Dal bel thriller La Isla Minima all’opera rock The Wall

In attesa della quasi mai salutare abbuffata natalizia di film, c’è da registrare un’impennata di film interessanti in quest’ultima parte dell’anno, tanto che nel giro di un paio di settimane possiamo trovare quasi tutti i titoli più interessanti del 2015, senza dimenticarvi di ’71, in uscita questa settimana in Dvd e fino a metà novembre di gran lunga il film dell’anno. Dopo aver registrato il crescendo a dismisura i fans di Dio esiste e vive a Bruxelles, sorta di Amelie belga, questa volta tocca a La Isla Mìnima, imperdibile thriller spagnolo. Anzi, come a Bruxelles si respira aria di Amelie, in questo caso possiamo parlare tranquillamente di True Detective iberico, perché i paragoni tra film sono lievi, divertenti, chiari e discriminano perfettamente coloro che non hanno una vita sociale: quelli che li disprezzano!
La Isla Mìnima (di Alberto Rodriguez, 2015)
Profondo sud della Spagna, nel 1980. Due “veri” detective mandati dallo stato, sono chiamati a indagare sulla scomparsa di due ragazze in un paesino/palude, “indietro” di svariati decenni. La democrazia spagnola nel 1980 è neonata, fragile e non del tutto stabile, e i due protagonisti vengono da esperienze ideologiche e di vita totalmente differenti. Thriller che non si limita alla ricerca del colpevole (si scopre subito che è un omicidio), ma che racconta umori e persone di un paese alla ricerca di una sua identità: infatti è perfetto il mix tra la vicenda gialla e il pathos politico del contesto, in un film girato egregiamente da un regista da noi non noto ma con all’attivo già svariati buoni lavori, carico di suspense sia d’azione che ideologico. Gli attori sono impiegati in maniera molto diversa che nei serial americani, perché i protagonisti Raul Arévalo e Javier Gutiérrez non dominano la scena, non esagerano nei dialoghi, non aprono le loro vesti per farsi identificare dallo spettatore: per molti una debolezza, per me una caratteristica voluta e che dà un tocco diverso a un thriller comunque un po’ presuntuoso, ma decisamente bello. Il film ha fatto incetta di Goya (gli Oscar spagnoli) e ha la fortuna di non subire storpiature nel titolo italiano, miracolosamente intatto. Tutti al cinema!

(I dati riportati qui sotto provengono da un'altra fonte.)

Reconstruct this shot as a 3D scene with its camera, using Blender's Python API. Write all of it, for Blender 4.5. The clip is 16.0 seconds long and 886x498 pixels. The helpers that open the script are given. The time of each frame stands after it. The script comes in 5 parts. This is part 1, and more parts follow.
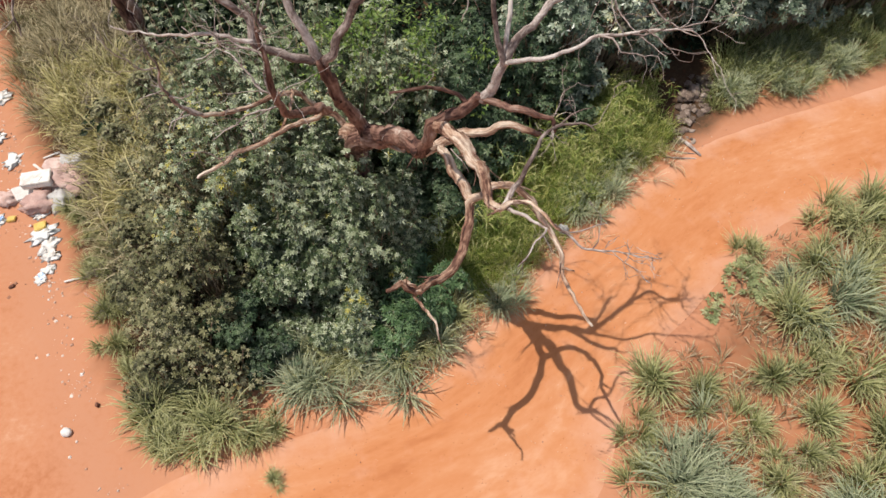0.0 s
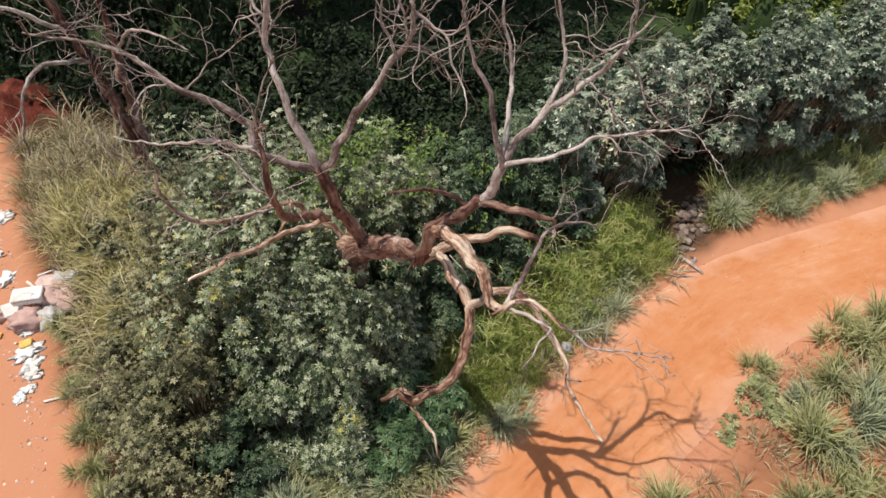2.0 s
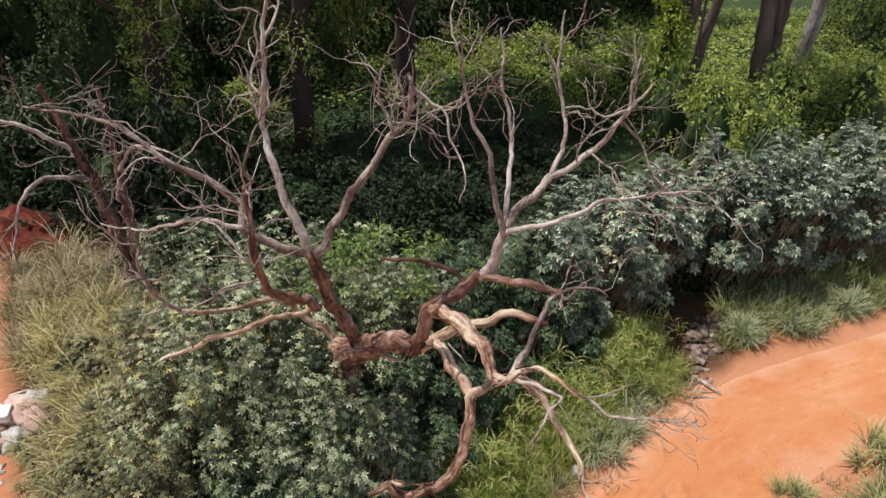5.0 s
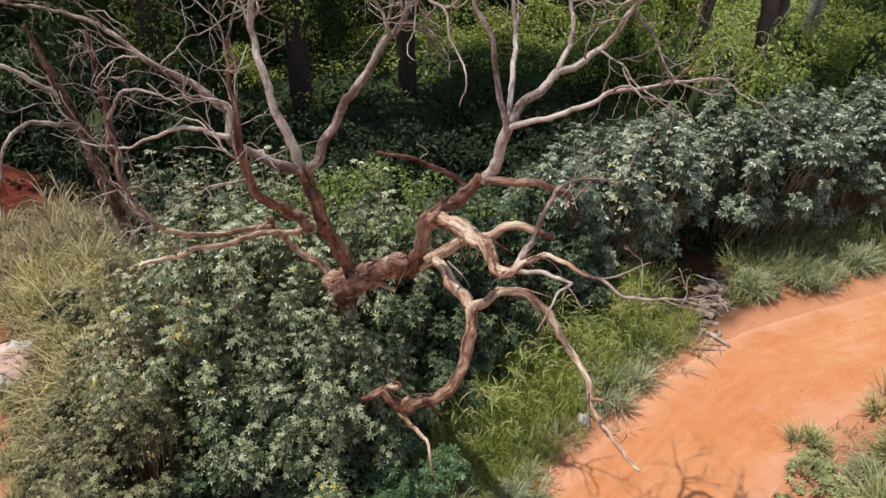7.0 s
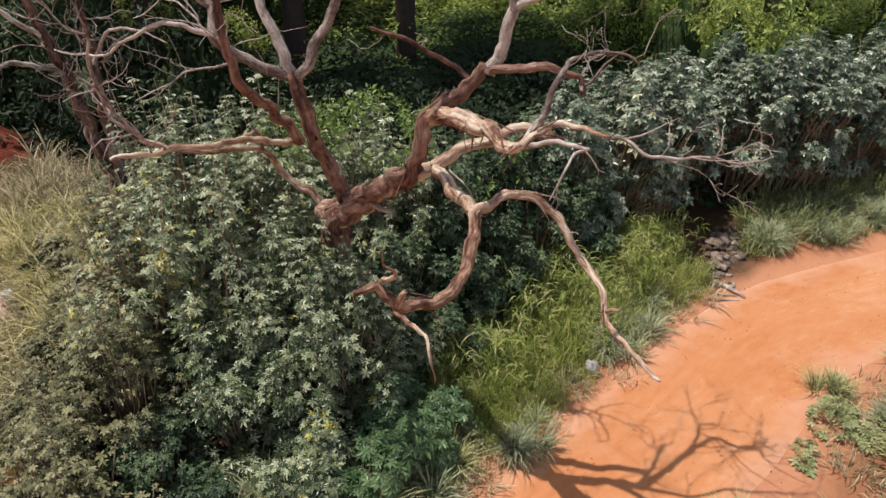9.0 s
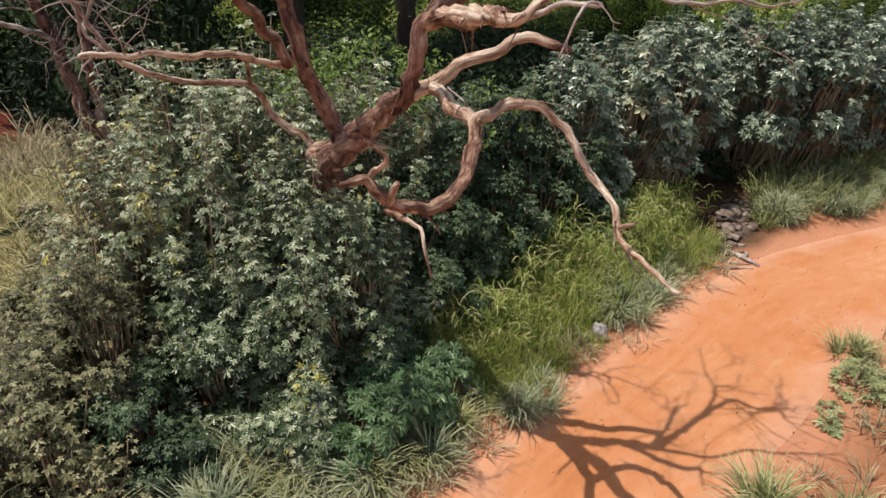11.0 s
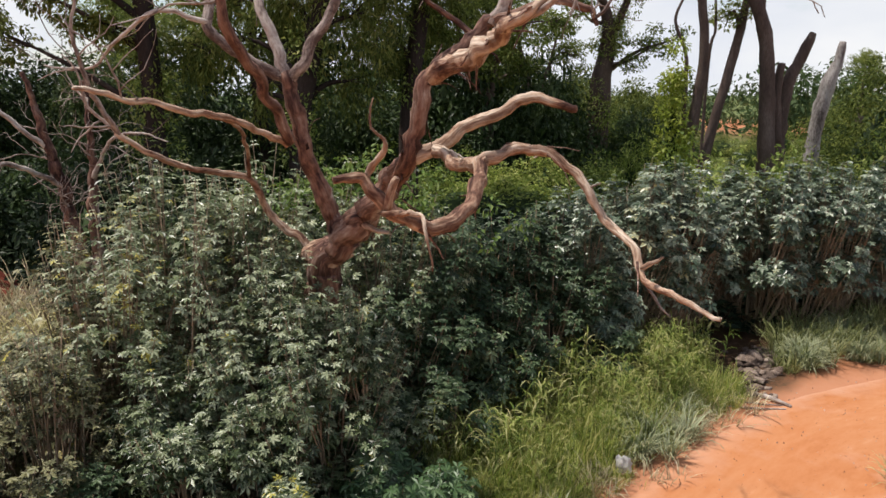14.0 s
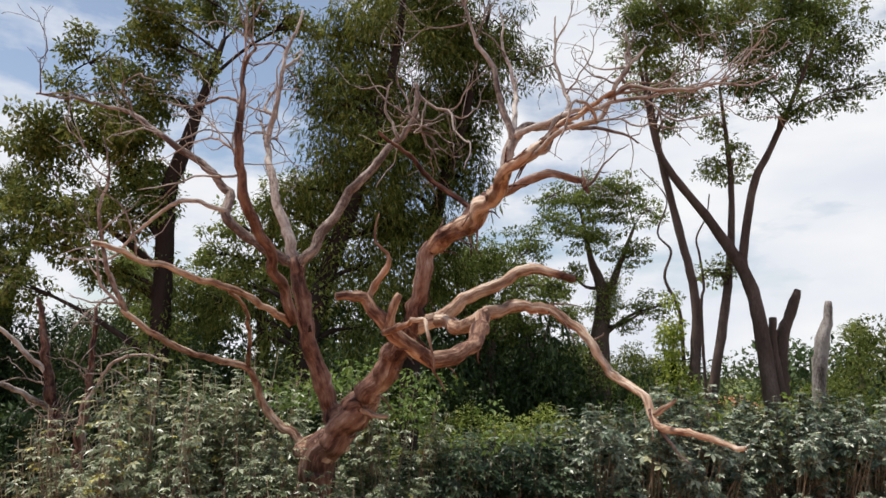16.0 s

The Wall (di Roger Waters e Sean Evans, 2015)
The Wall è l’opera rock che Roger Waters scrisse e pubblicò nel 1979 come Pink Floyd. Nel 1982, per la regia di Alan Parker, uscì il film omonimo, di difficile fruizione per i non appassionati, e dalla grande connotazione antimilitarista. Oltre trent’anni lo stesso ex leader decide di portare la sua creatura in un grande tour di successo. Il film alterna le immagini di un concerto francese alla storia personale di Waters, che compie un viaggio in auto raggiungendo prima la Francia, dove il nonno perse la vita durante la Prima Guerra Mondiale, poi in Italia sulla spiaggia di Anzio, dove fu la volta del padre a morire nella Seconda Guerra. Il concerto non mostra particolari sorprese, ma offre una scenografia maestosa e suggestiva, che vede il costruirsi di un muro gigantesco durante la prima parte e l’abbattimento dello stesso verso il finale. Un concerto molto bello di un’opera rock che porta molto bene i suoi 36 anni, che il quasi settantenne Waters tiene con impeccabile forma. La vicenda personale è frutto dell’ego di una star, ben orchestrata e molto adatta alle tematiche dell’opera, ancor più qui che nel 1982 caratterizzata da forte pacifismo. Due ore e mezza di grande spettacolo, che non potranno mai sostituire un concerto visto dal vivo, ma che non deluderanno i palato di chi quel muro lo ama e lo cerca di abbattere da quasi quarant’anni. Momento memorabile: Mother. Il film è già passato nelle sale, ma questa settimana esce in videoteca.